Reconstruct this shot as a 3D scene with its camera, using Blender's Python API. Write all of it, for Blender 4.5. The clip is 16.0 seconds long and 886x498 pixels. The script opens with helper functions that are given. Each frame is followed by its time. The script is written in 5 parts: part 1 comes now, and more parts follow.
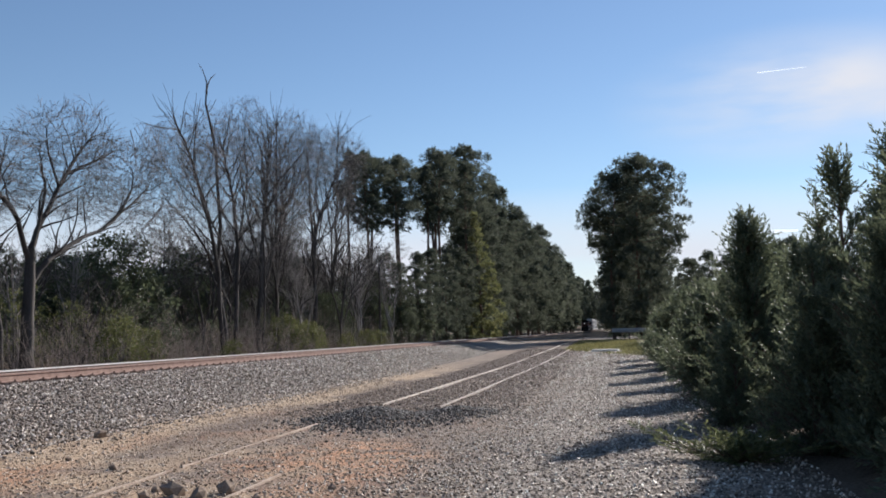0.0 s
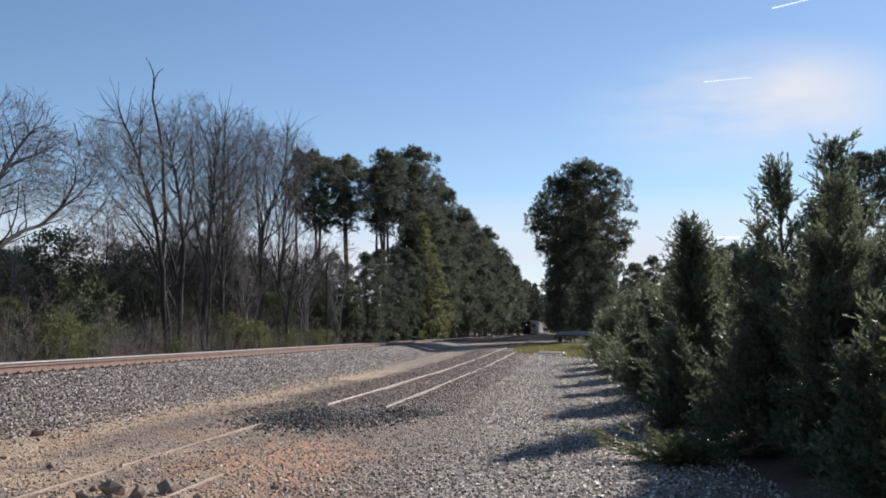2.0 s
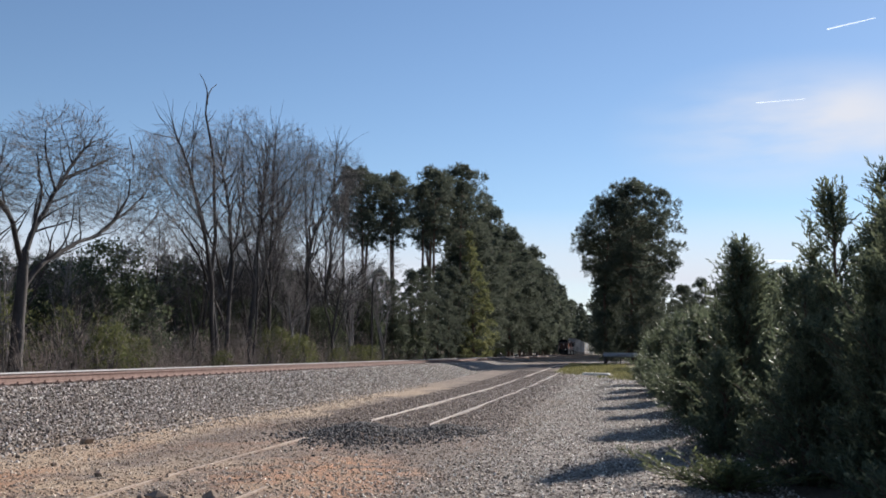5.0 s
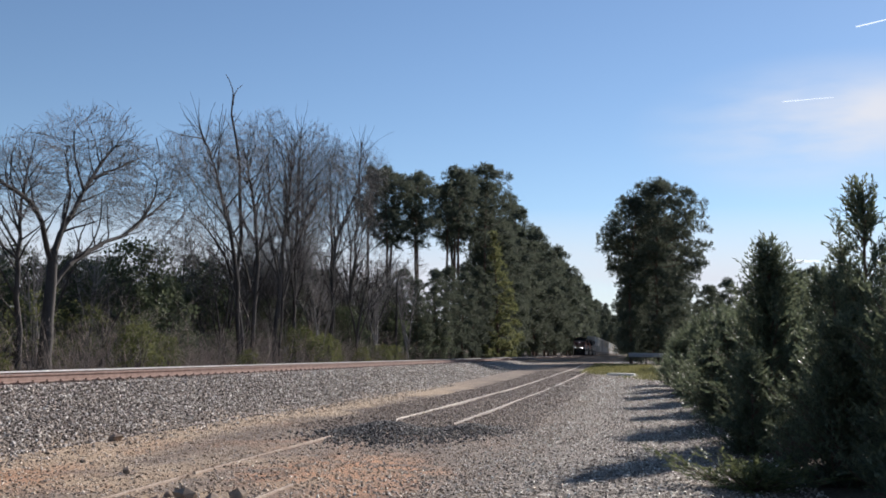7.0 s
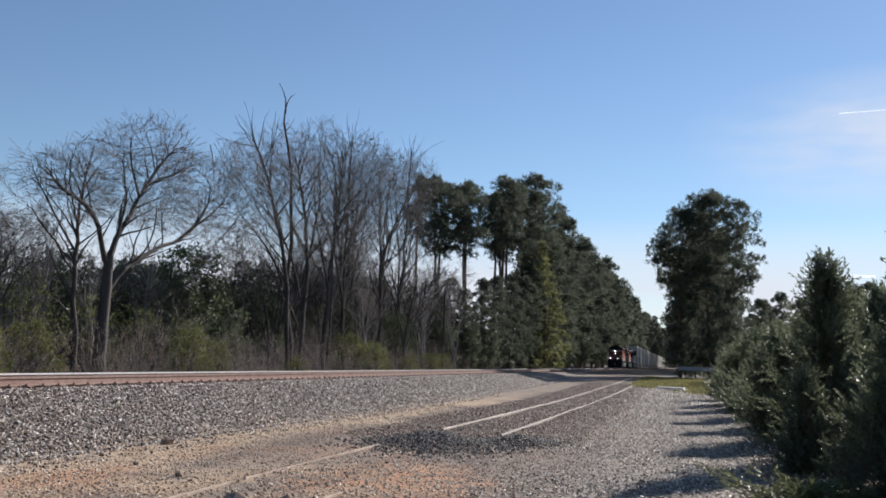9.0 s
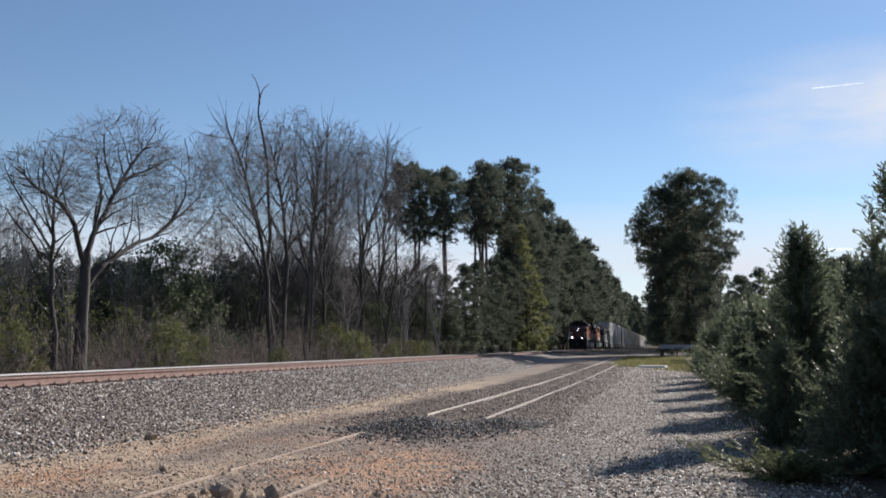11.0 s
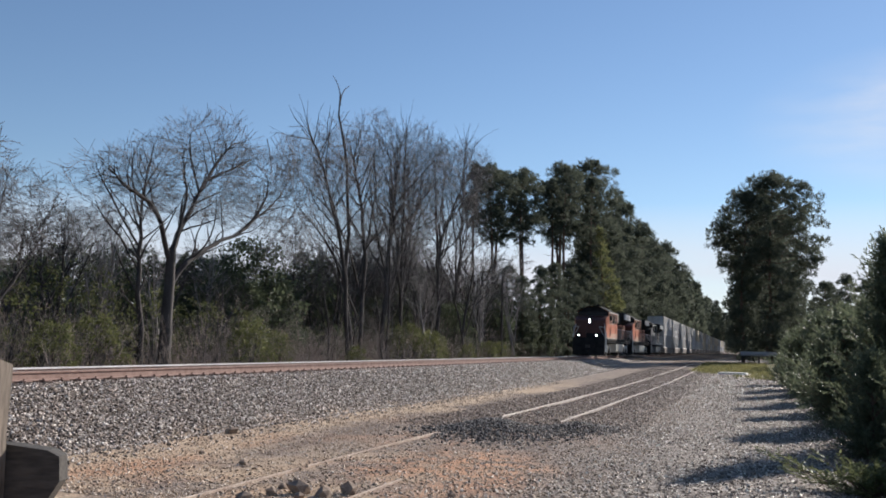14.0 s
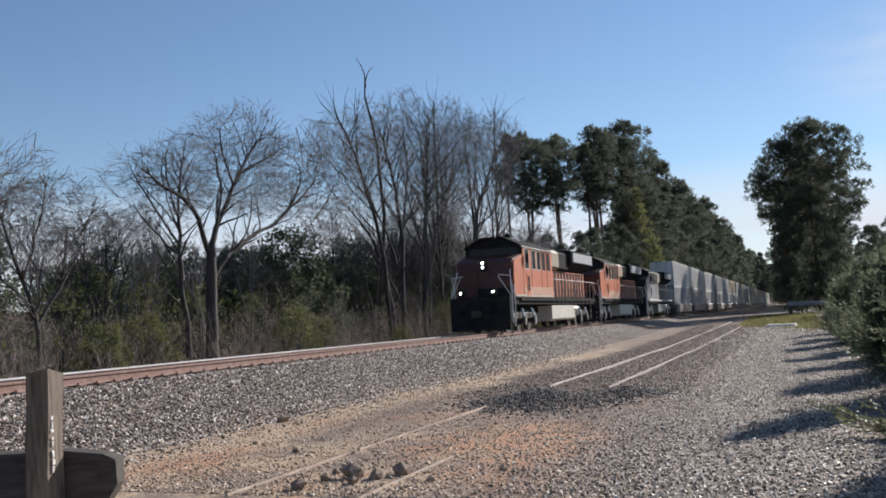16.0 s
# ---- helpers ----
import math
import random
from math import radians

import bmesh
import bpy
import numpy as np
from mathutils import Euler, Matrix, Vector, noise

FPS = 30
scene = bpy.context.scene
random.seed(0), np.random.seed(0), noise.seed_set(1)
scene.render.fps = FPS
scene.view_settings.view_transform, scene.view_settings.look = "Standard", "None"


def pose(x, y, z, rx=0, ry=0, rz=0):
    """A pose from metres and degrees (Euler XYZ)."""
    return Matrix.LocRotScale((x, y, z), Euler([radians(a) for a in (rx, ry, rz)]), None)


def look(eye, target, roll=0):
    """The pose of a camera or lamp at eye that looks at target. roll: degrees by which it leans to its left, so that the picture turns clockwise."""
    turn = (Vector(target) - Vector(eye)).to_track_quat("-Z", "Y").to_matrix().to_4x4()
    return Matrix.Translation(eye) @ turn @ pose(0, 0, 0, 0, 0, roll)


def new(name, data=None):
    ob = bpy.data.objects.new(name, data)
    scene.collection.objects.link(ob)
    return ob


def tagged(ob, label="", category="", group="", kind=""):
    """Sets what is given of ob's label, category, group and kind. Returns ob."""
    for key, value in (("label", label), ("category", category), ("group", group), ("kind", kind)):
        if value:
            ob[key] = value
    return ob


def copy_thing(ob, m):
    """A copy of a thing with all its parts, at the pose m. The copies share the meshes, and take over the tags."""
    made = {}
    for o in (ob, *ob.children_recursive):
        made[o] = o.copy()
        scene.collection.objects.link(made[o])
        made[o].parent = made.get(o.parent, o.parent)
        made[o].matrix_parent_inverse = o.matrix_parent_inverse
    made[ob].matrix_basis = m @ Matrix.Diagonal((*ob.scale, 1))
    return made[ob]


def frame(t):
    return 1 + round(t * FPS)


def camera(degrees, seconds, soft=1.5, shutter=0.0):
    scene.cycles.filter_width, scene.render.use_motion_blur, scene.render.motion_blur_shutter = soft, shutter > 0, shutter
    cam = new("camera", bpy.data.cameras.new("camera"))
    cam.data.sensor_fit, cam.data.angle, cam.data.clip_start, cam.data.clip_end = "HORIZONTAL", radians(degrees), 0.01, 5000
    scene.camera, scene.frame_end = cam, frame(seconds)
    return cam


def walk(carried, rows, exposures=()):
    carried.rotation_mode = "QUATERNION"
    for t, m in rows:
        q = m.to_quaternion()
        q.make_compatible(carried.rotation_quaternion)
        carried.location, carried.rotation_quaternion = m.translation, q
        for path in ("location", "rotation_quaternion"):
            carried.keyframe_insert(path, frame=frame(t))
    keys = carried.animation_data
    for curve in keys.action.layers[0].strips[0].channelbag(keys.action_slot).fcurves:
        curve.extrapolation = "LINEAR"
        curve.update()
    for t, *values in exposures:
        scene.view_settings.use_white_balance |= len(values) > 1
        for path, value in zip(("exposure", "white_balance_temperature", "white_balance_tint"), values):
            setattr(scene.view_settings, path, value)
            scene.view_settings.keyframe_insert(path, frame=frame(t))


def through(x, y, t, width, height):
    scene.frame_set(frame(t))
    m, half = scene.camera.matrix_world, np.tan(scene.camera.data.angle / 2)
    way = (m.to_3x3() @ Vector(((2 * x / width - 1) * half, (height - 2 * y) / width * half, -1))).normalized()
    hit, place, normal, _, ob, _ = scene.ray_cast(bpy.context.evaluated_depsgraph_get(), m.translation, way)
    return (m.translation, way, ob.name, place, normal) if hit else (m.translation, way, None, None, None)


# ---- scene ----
# The camera, held by hand, nearly standing still beside the line
cam = camera(50.0, 16.0, soft=1.8)
PATH = [
    (0.0, 0.005, 0.043, 1.669, 95.017, 1.070, 10.463),
    (0.5, 0.020, 0.035, 1.678, 94.710, 1.516, 8.746),
    (1.0, 0.019, 0.039, 1.678, 94.562, 1.436, 7.724),
    (1.5, 0.011, 0.033, 1.669, 94.656, 1.079, 7.275),
    (2.0, 0.013, 0.026, 1.659, 95.056, 0.361, 7.273),
    (2.5, 0.017, 0.021, 1.666, 95.522, -0.242, 7.700),
    (3.0, 0.010, 0.027, 1.663, 95.858, -0.631, 8.313),
    (3.5, 0.001, 0.025, 1.660, 95.983, -0.861, 8.921),
    (4.0, 0.004, 0.023, 1.659, 95.998, -1.049, 9.451),
    (6.5, -0.004, 0.025, 1.658, 96.272, -0.628, 10.589),
    (7.0, -0.012, 0.025, 1.645, 96.084, -1.084, 11.388),
    (7.5, -0.015, 0.022, 1.649, 95.981, -1.692, 12.384),
    (8.0, -0.028, 0.019, 1.646, 96.055, -2.160, 13.356),
    (8.5, -0.044, 0.014, 1.649, 96.310, -2.487, 14.016),
    (9.0, -0.053, 0.010, 1.660, 96.559, -2.203, 14.171),
    (9.5, -0.057, 0.021, 1.643, 96.635, -1.291, 13.693),
    (12.0, 0.016, -0.040, 1.656, 95.213, 0.327, 13.587),
    (12.5, 0.005, -0.047, 1.665, 95.130, -0.377, 15.093),
    (13.0, 0.010, -0.045, 1.660, 95.252, -0.918, 16.243),
    (13.5, 0.009, -0.039, 1.658, 95.534, -1.419, 16.998),
    (14.0, -0.003, -0.049, 1.656, 95.759, -1.427, 17.705),
    (14.5, 0.001, -0.047, 1.657, 95.712, -0.775, 18.331),
    (15.0, 0.009, -0.049, 1.667, 95.276, 0.374, 18.788),
    (15.5, 0.027, -0.046, 1.684, 94.639, 1.755, 19.252),
    (16.0, 0.041, -0.049, 1.691, 94.249, 2.798, 20.363),
]
walk(cam, [(t, pose(*p)) for t, *p in PATH], [(0.0, 0.42, 6120, 12), (16.0, 0.42, 6120, 12)])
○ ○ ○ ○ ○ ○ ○
--- Directions ---
Go through the material above and print all of it exactly, except the pictures.

--- Output of the task ---
Reconstruct this shot as a 3D scene with its camera, using Blender's Python API. Write all of it, for Blender 4.5. The clip is 16.0 seconds long and 886x498 pixels. The script opens with helper functions that are given. Each frame is followed by its time. The script is written in 5 parts: part 1 comes now, and more parts follow.
0.0 s
2.0 s
5.0 s
7.0 s
9.0 s
11.0 s
14.0 s
16.0 s
# ---- helpers ----
import math
import random
from math import radians

import bmesh
import bpy
import numpy as np
from mathutils import Euler, Matrix, Vector, noise

FPS = 30
scene = bpy.context.scene
random.seed(0), np.random.seed(0), noise.seed_set(1)
scene.render.fps = FPS
scene.view_settings.view_transform, scene.view_settings.look = "Standard", "None"


def pose(x, y, z, rx=0, ry=0, rz=0):
    """A pose from metres and degrees (Euler XYZ)."""
    return Matrix.LocRotScale((x, y, z), Euler([radians(a) for a in (rx, ry, rz)]), None)


def look(eye, target, roll=0):
    """The pose of a camera or lamp at eye that looks at target. roll: degrees by which it leans to its left, so that the picture turns clockwise."""
    turn = (Vector(target) - Vector(eye)).to_track_quat("-Z", "Y").to_matrix().to_4x4()
    return Matrix.Translation(eye) @ turn @ pose(0, 0, 0, 0, 0, roll)


def new(name, data=None):
    ob = bpy.data.objects.new(name, data)
    scene.collection.objects.link(ob)
    return ob


def tagged(ob, label="", category="", group="", kind=""):
    """Sets what is given of ob's label, category, group and kind. Returns ob."""
    for key, value in (("label", label), ("category", category), ("group", group), ("kind", kind)):
        if value:
            ob[key] = value
    return ob


def copy_thing(ob, m):
    """A copy of a thing with all its parts, at the pose m. The copies share the meshes, and take over the tags."""
    made = {}
    for o in (ob, *ob.children_recursive):
        made[o] = o.copy()
        scene.collection.objects.link(made[o])
        made[o].parent = made.get(o.parent, o.parent)
        made[o].matrix_parent_inverse = o.matrix_parent_inverse
    made[ob].matrix_basis = m @ Matrix.Diagonal((*ob.scale, 1))
    return made[ob]


def frame(t):
    return 1 + round(t * FPS)


def camera(degrees, seconds, soft=1.5, shutter=0.0):
    scene.cycles.filter_width, scene.render.use_motion_blur, scene.render.motion_blur_shutter = soft, shutter > 0, shutter
    cam = new("camera", bpy.data.cameras.new("camera"))
    cam.data.sensor_fit, cam.data.angle, cam.data.clip_start, cam.data.clip_end = "HORIZONTAL", radians(degrees), 0.01, 5000
    scene.camera, scene.frame_end = cam, frame(seconds)
    return cam


def walk(carried, rows, exposures=()):
    carried.rotation_mode = "QUATERNION"
    for t, m in rows:
        q = m.to_quaternion()
        q.make_compatible(carried.rotation_quaternion)
        carried.location, carried.rotation_quaternion = m.translation, q
        for path in ("location", "rotation_quaternion"):
            carried.keyframe_insert(path, frame=frame(t))
    keys = carried.animation_data
    for curve in keys.action.layers[0].strips[0].channelbag(keys.action_slot).fcurves:
        curve.extrapolation = "LINEAR"
        curve.update()
    for t, *values in exposures:
        scene.view_settings.use_white_balance |= len(values) > 1
        for path, value in zip(("exposure", "white_balance_temperature", "white_balance_tint"), values):
            setattr(scene.view_settings, path, value)
            scene.view_settings.keyframe_insert(path, frame=frame(t))


def through(x, y, t, width, height):
    scene.frame_set(frame(t))
    m, half = scene.camera.matrix_world, np.tan(scene.camera.data.angle / 2)
    way = (m.to_3x3() @ Vector(((2 * x / width - 1) * half, (height - 2 * y) / width * half, -1))).normalized()
    hit, place, normal, _, ob, _ = scene.ray_cast(bpy.context.evaluated_depsgraph_get(), m.translation, way)
    return (m.translation, way, ob.name, place, normal) if hit else (m.translation, way, None, None, None)


# ---- scene ----
# The camera, held by hand, nearly standing still beside the line
cam = camera(50.0, 16.0, soft=1.8)
PATH = [
    (0.0, 0.005, 0.043, 1.669, 95.017, 1.070, 10.463),
    (0.5, 0.020, 0.035, 1.678, 94.710, 1.516, 8.746),
    (1.0, 0.019, 0.039, 1.678, 94.562, 1.436, 7.724),
    (1.5, 0.011, 0.033, 1.669, 94.656, 1.079, 7.275),
    (2.0, 0.013, 0.026, 1.659, 95.056, 0.361, 7.273),
    (2.5, 0.017, 0.021, 1.666, 95.522, -0.242, 7.700),
    (3.0, 0.010, 0.027, 1.663, 95.858, -0.631, 8.313),
    (3.5, 0.001, 0.025, 1.660, 95.983, -0.861, 8.921),
    (4.0, 0.004, 0.023, 1.659, 95.998, -1.049, 9.451),
    (6.5, -0.004, 0.025, 1.658, 96.272, -0.628, 10.589),
    (7.0, -0.012, 0.025, 1.645, 96.084, -1.084, 11.388),
    (7.5, -0.015, 0.022, 1.649, 95.981, -1.692, 12.384),
    (8.0, -0.028, 0.019, 1.646, 96.055, -2.160, 13.356),
    (8.5, -0.044, 0.014, 1.649, 96.310, -2.487, 14.016),
    (9.0, -0.053, 0.010, 1.660, 96.559, -2.203, 14.171),
    (9.5, -0.057, 0.021, 1.643, 96.635, -1.291, 13.693),
    (12.0, 0.016, -0.040, 1.656, 95.213, 0.327, 13.587),
    (12.5, 0.005, -0.047, 1.665, 95.130, -0.377, 15.093),
    (13.0, 0.010, -0.045, 1.660, 95.252, -0.918, 16.243),
    (13.5, 0.009, -0.039, 1.658, 95.534, -1.419, 16.998),
    (14.0, -0.003, -0.049, 1.656, 95.759, -1.427, 17.705),
    (14.5, 0.001, -0.047, 1.657, 95.712, -0.775, 18.331),
    (15.0, 0.009, -0.049, 1.667, 95.276, 0.374, 18.788),
    (15.5, 0.027, -0.046, 1.684, 94.639, 1.755, 19.252),
    (16.0, 0.041, -0.049, 1.691, 94.249, 2.798, 20.363),
]
walk(cam, [(t, pose(*p)) for t, *p in PATH], [(0.0, 0.42, 6120, 12), (16.0, 0.42, 6120, 12)])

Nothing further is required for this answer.